Advance orders should be sent to firstname.lastname@example.org.
The National Archives, as part of its outreach and education programme, strives to provide tours of our facilities to interested parties and talks on the work of the National Archives. Requests must be made in writing to email@example.com outlining the group involved and the reason for the visit. While we endeavour to facilitate as many requests as possible, these visits are subject to the availability of staff. The National Archives is not in a position to facilitate visits by primary and secondary school groups.
- Staff also regularly visit groups and organisations to provide talks and lectures on a range of topics relating to specific collections or the overall work of the National Archives.
- The National Archives is not in a position to facilitate requests for individual tutorial groups.
What services we do not provide.
Do you undertake research on behalf of individuals?
No. The National Archives does not provide a research service. Any engagement of a professional researcher is a private undertaking and the National Archives can accept no responsibility for the quality of any work carried out. No special treatment or access will be given to professional researchers. They will be subject to the same rules and regulations as all members of the general public.
Accessibility in our building
Bishop Street building
The National Archives building in Bishop Street is fully accessible to readers and members of the public with reduced mobility. The lift in the entrance hall can be used to gain access to the main ground floor level (reception, locker room and toilets).

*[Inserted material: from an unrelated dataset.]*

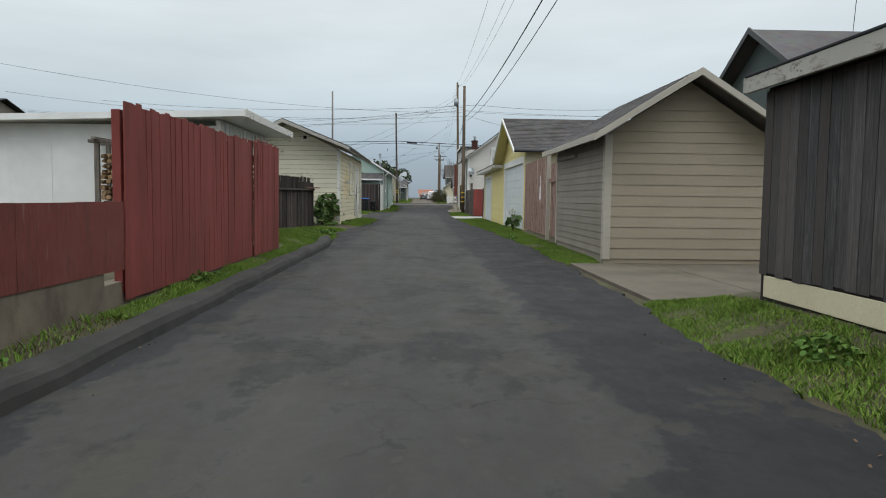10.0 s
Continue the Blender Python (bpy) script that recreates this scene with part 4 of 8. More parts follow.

The main building lift gives access to the reading room and associated facilities, including the Duty Archivist’s office, Genealogy Service and toilets.
Visitors should note the reading room is located on the 5th floor and is accessible by lift or stairs only.
Evacuation in an emergency
‘Evac+Chairs’ are available for use in the event of an emergency evacuation of the reading room and associated facilities.
Readers with reduced mobility are required to make contact with the Duty Archivist on each visit to ensure the National Archives is aware of their requirements.